Pourtant, avec le sucre et le sel, elle est l’alliée des 3 assassins silencieux, les plus graves problèmes de santé publique de l’Afrique moderne : AVC, diabètes et insuffisances rénales ! De surcroît (toi aussi tu entends sur-poids ?), cette huile a non seulement ravagé les paysages pour sa culture, mais elle ravage aussi les paysages individuels. Grosses fesses et gros ventres sont devenus le canon (in)esthétique par défaut dans un pays où abdos serrés et jambes galbées étaient la norme il n’y a pas si longtemps.
Avant que l’on ne me traite de grossophobe, je vais finir par un petit moment de grâce (toi aussi tu entends grasse ?). En 2015, j’avais rendez-vous chez Bernard Dadié pour une série de photos et d’interviews.

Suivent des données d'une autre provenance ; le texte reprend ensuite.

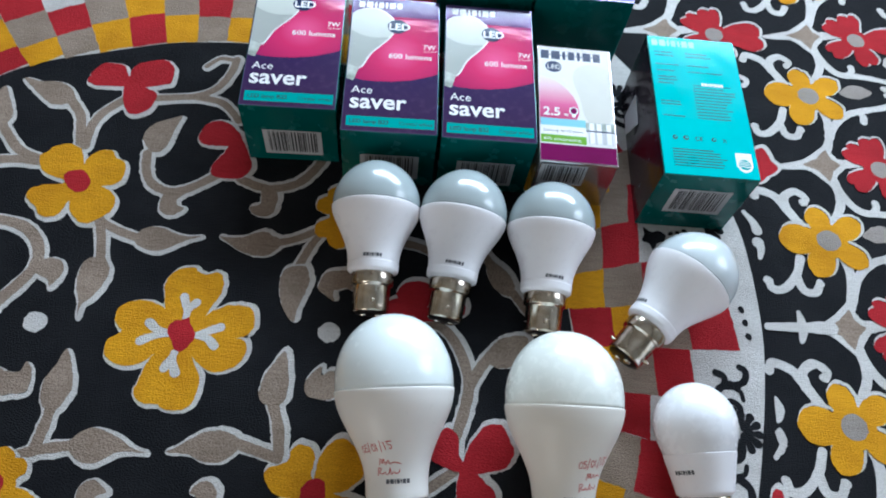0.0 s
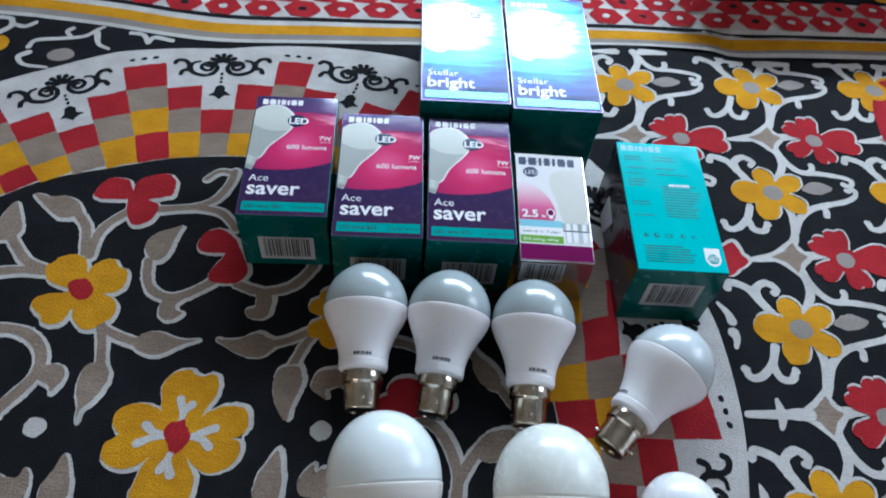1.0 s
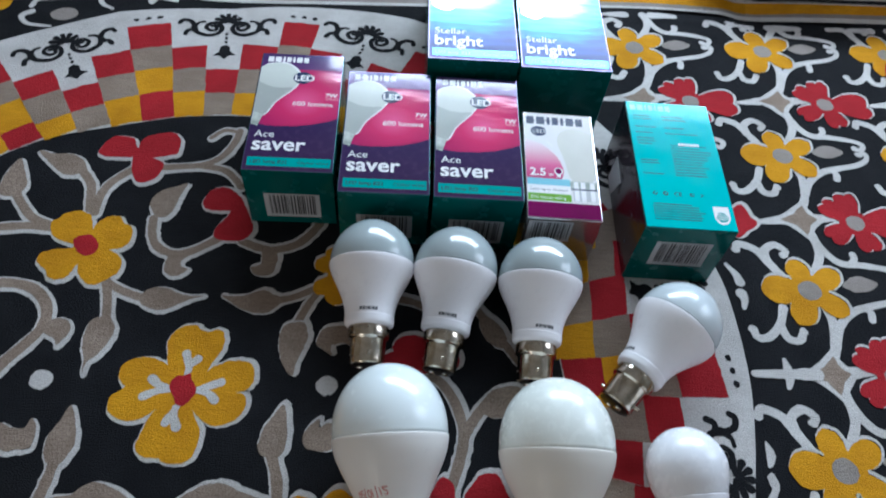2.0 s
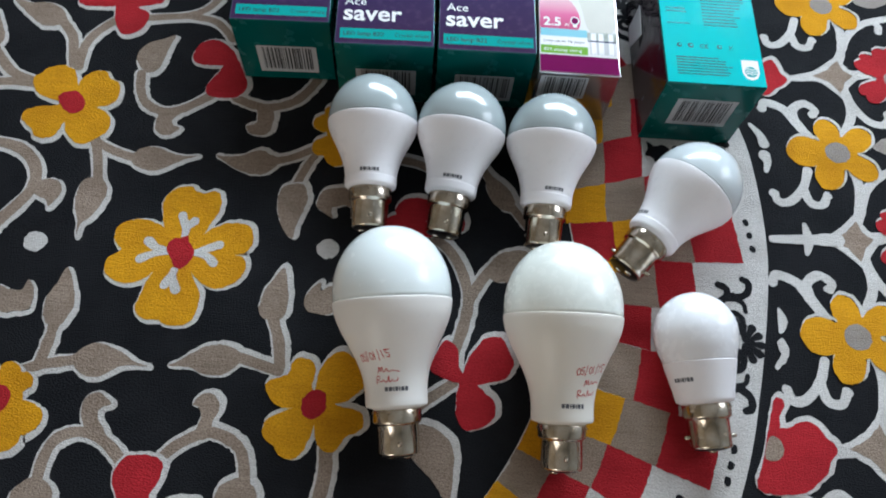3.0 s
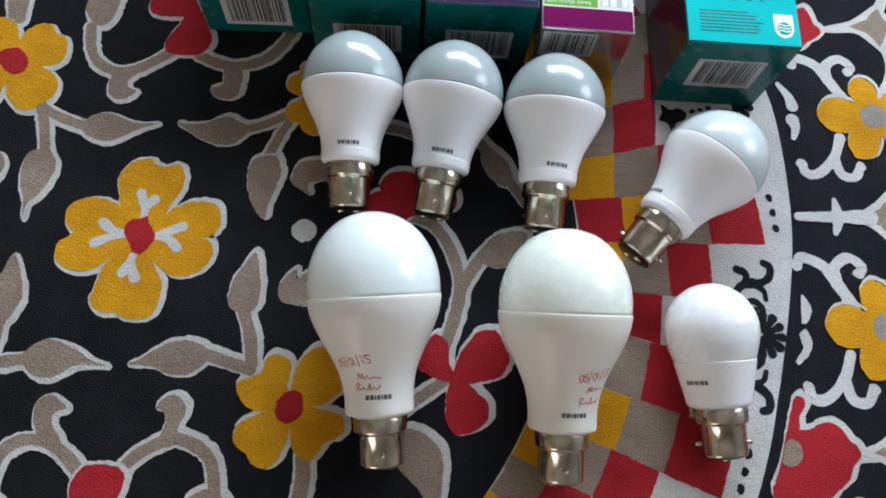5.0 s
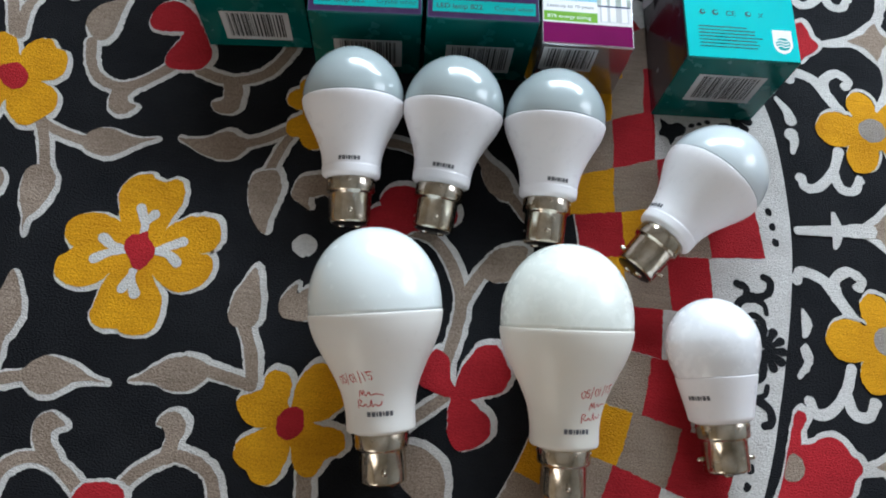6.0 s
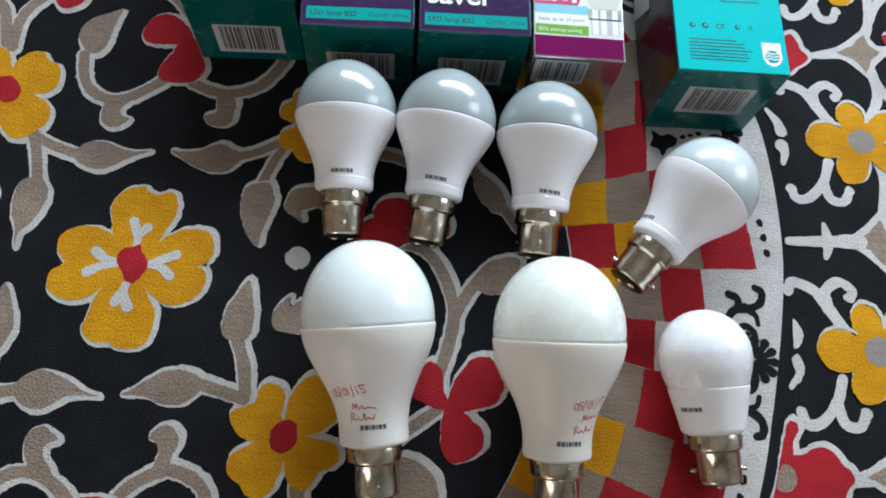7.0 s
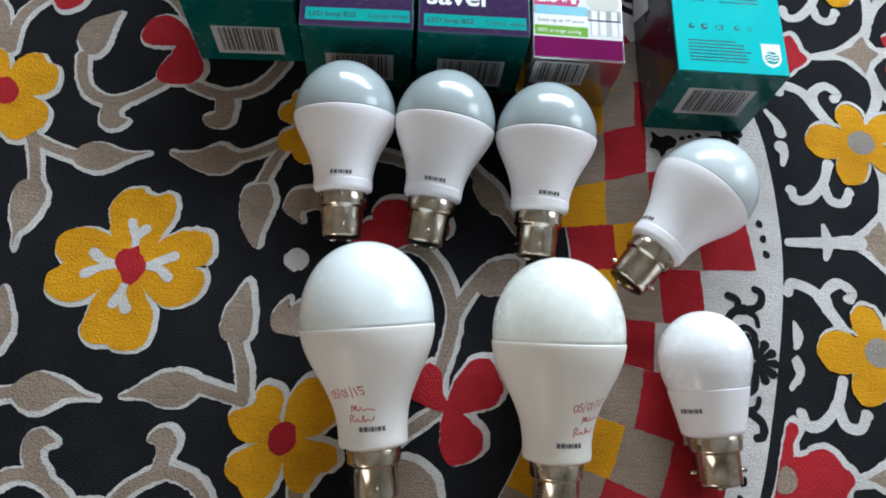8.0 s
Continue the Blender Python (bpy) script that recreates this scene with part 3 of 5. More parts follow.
print_part("white_ring", annulus(lambda turn: ring_rows((turn + 90) % 360 - 90)[0] - 0.8, ring_edge, 3.0, 0))
for j in range(len(EDGE_TURNS) - 1):
    k = j - 18
    a0, a1 = float(EDGE_TURNS[j]), float(EDGE_TURNS[j + 1])
    step = min(k % 4, 4 - k % 4)
    mid = (a0 + a1) / 2
    rows = ring_rows(mid)
    for r in range(4):
        ink = (3, 1, 2, 3)[r - step] if r >= step else None
        if ink is None:
            continue
        r1, r0 = rows[4 - r], rows[3 - r]
        g = 0.0
        # near the cartons the tiles stand square to the cloth instead of along the ring
        s0, s1 = (math.cos(radians(mid)) / math.cos(radians(a)) if 10 < mid < 32 else 1.0 for a in (a0, a1))
        corner = [polar(a0, r0 * s0 + g), polar(mid, r0 + g), polar(a1, r0 * s1 + g), polar(a1, r1 * s1 - g), polar(mid, r1 - g), polar(a0, r1 * s0 - g)]
        corner = [p + Vector((noise.noise((p.x * 0.05, p.y * 0.05, 2.0)), noise.noise((p.x * 0.05, p.y * 0.05, 5.0)))) * 1.6 for p in corner]
        bm = bmesh.new()
        fill(bm, corner, 3.9, ink)
        print_part("printed_tile", bm)
    if step == 0 and -75 < mid < 205:
        for d in (-1.55, 0, 1.55):
            bm = bmesh.new()
            fill(bm, ellipse(polar(mid + d, rows[4] + 8), 2.7, 2.0, radians(mid + 90), 12, 0.3), 4.0, 5)
            print_part("printed_dot", bm)
    if step == 2:
        # palmette, scrolls, three dots and a bell
        base = polar(mid, rows[4] + 4)
        u = Vector((math.sin(radians(mid)), -math.cos(radians(mid))))
        v = Vector((math.cos(radians(mid)), math.sin(radians(mid))))

        def spot(x, y):
            return base + u * x + v * y

        for q in range(-3, 4):
            bm = bmesh.new()
            a = radians(90 - q * 31)
            tip = Vector((math.cos(a), math.sin(a)))
            stroke(bm, [spot(tip.x * 1.5, tip.y * 1.5 - 3), spot(tip.x * 7, tip.y * 7 - 3), spot(tip.x * 11, tip.y * 10.5 - 3)], 2.6, 4.0, 5, 5.0)
            print_part("printed_palmette_leaf", bm)
        for s in (1, -1):
            bm = bmesh.new()
            stroke(bm, [spot(s * x, y) for x, y in ((13.5, -7.5), (9.5, -8), (9.5, -12.5), (14, -13.5), (18, -9), (15, -4), (8, -4.5), (4.5, -11), (8, -18), (16, -20), (25, -16), (29, -9))], 3.5, 4.0, 5, 4.6)
            stroke(bm, [spot(s * x, y) for x, y in ((27, -13), (29, -5), (33, 0), (39, 0.5), (41, -3))], 4.8, 4.05, 5, 4.2)
            stroke(bm, [spot(s * x, y) for x, y in ((28, -9), (25, -3), (20, -1.5))], 3.4, 4.1, 5, 2.8)
            stroke(bm, [spot(s * x, y) for x, y in ((27, -13), (33, -13), (35, -18))], 4.0, 4.15, 5, 4.4)
            print_part("printed_scroll", bm)
        bm = bmesh.new()
        for y in (-19, -24, -29):
            fill(bm, ellipse(spot(0, y), 1.9, 1.5, radians(mid), 10, 0.3), 4.0, 5)
        fill(bm, smooth_curve([spot(x, y) for x, y in ((0, -33), (4, -36), (5, -42), (9.5, -46), (4, -47), (0, -51), (-4, -47), (-9.5, -46), (-5, -42), (-4, -36))], closed=True, steps=3), 4.0, 5)
        print_part("printed_bell", bm)

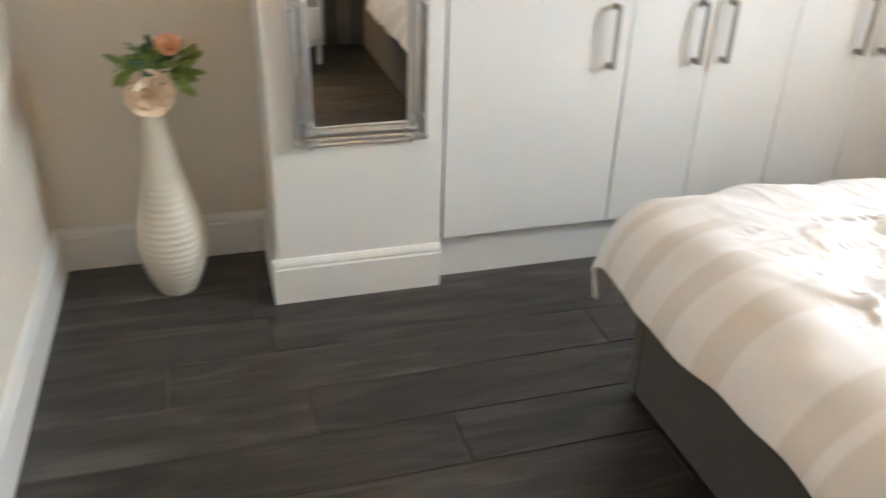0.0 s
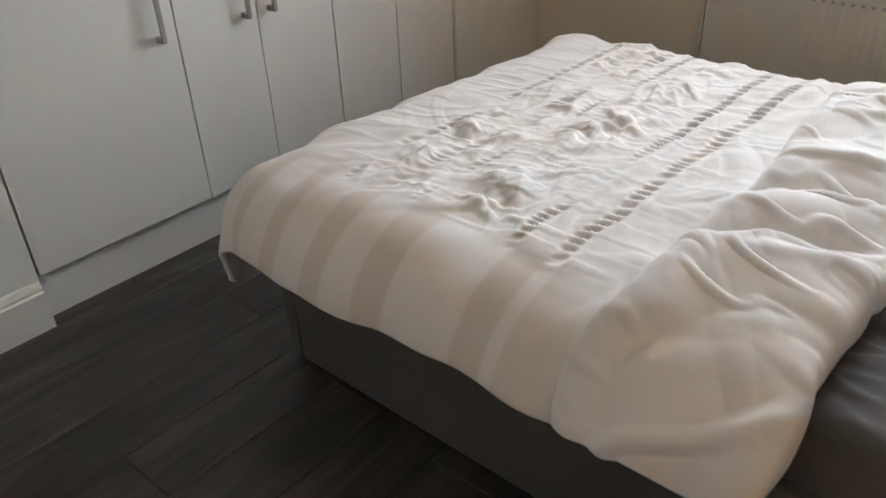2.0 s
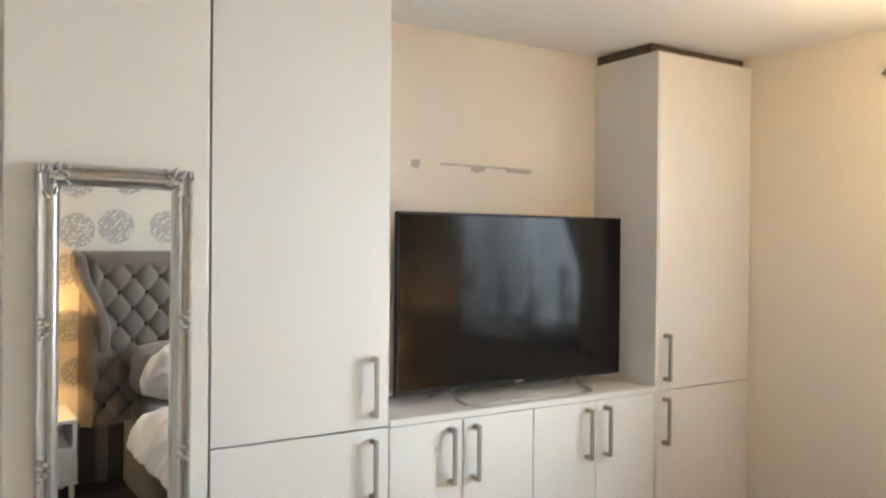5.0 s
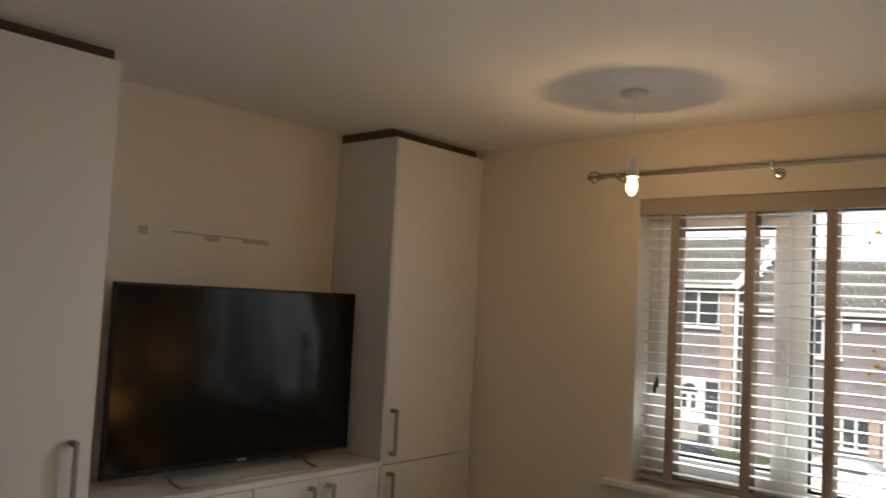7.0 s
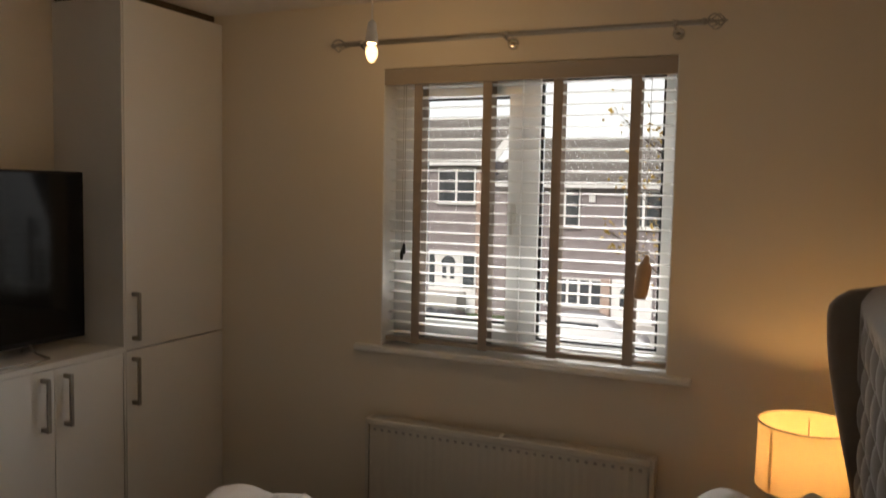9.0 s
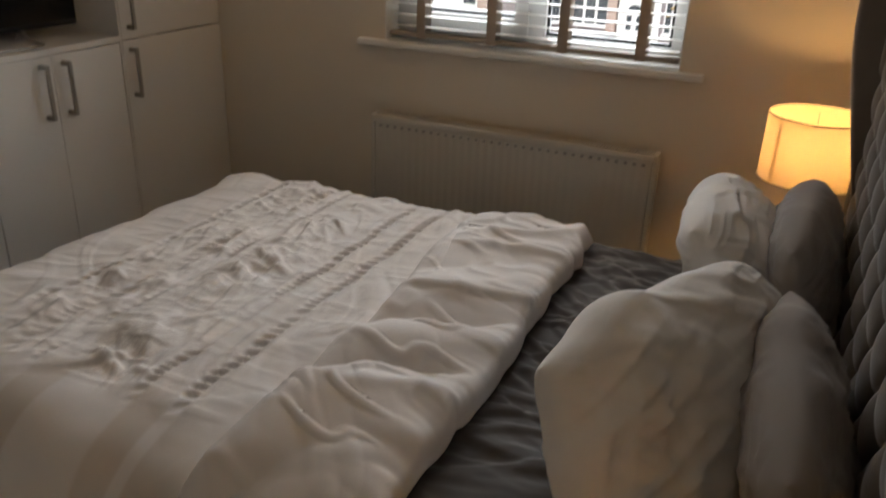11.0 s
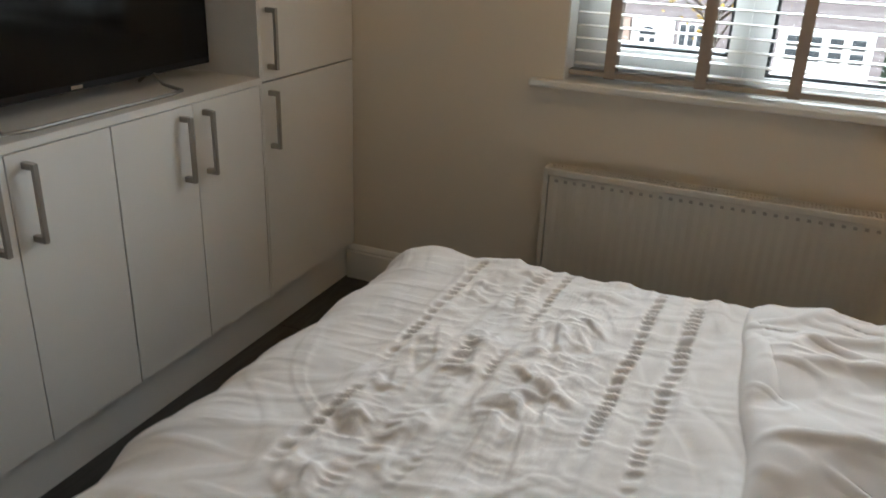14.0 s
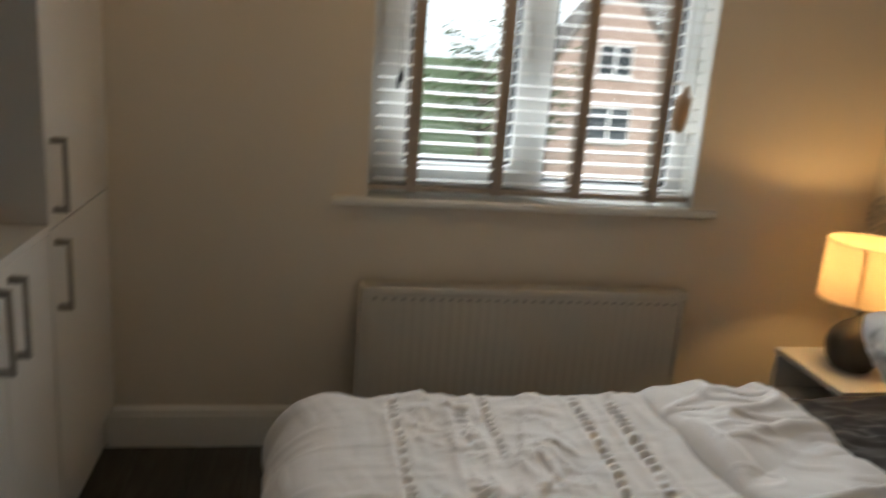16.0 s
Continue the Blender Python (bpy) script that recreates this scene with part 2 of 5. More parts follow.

Avec mon compère Alex Kipré6, nous avons débarqué chez lui tôt le matin. L’homme nous a invités à prendre le petit-déjeuner. J’avoue que, ô aliénation suprême, je m’attendais à un petit plateau avec du pain, une omelette (à l’huile) ou je ne sais quoi d’autre. Ignames bouillies à l’eau, écrasé d’aubergines africaines-oignons-piments saupoudré de poisson sec couronné d’une cuillère à café d’huile rouge, le tout servi sur un plateau fumant.
Pendant que nous nous délections goulûment, il a dit avec un sourire en coin : « Je mange comme ça tous les matins depuis aussi longtemps que je me souvienne. Manger est le premier acte politique et culturel que l’on pose dès la naissance ». Bernard Dadié nous a quittés à 103 ans.
1 Zouglou : musique urbaine beaucoup appréciée par les procureurs.
2 EPP Sicogi 1 : La première École Primaire Publique du quartier Sicogi. Aujourd’hui, le marché de Yopougon arrive dans la cour de récré.
3 ENSEA : École Nationale Supérieure de Statistique et Économie Appliquée, connue pour avoir la plus belle pelouse de tout Babi. Pour toi qui as des projets de sabotage, sache qu’elle est visible depuis l’école de Police.
4 Grand Drewin : extrême Sud, à l’Est de Sassandra, sur les plus belles plages du pays. L’endroit a failli être choisi comme capitale par le colon. Aujourd’hui, c’est un modeste, mais bucolique village entouré de plantations de palmiers à huile.
5 Tingréla : extrême Nord, ville connue pour avoir vu passer Réné Caillé au 18ème siècle et Louis Gustave Binger au 19ème, un spot d’explorateurs européens quoi !
6 Michel Alex Kipré, la référence en termes de journalisme culturel.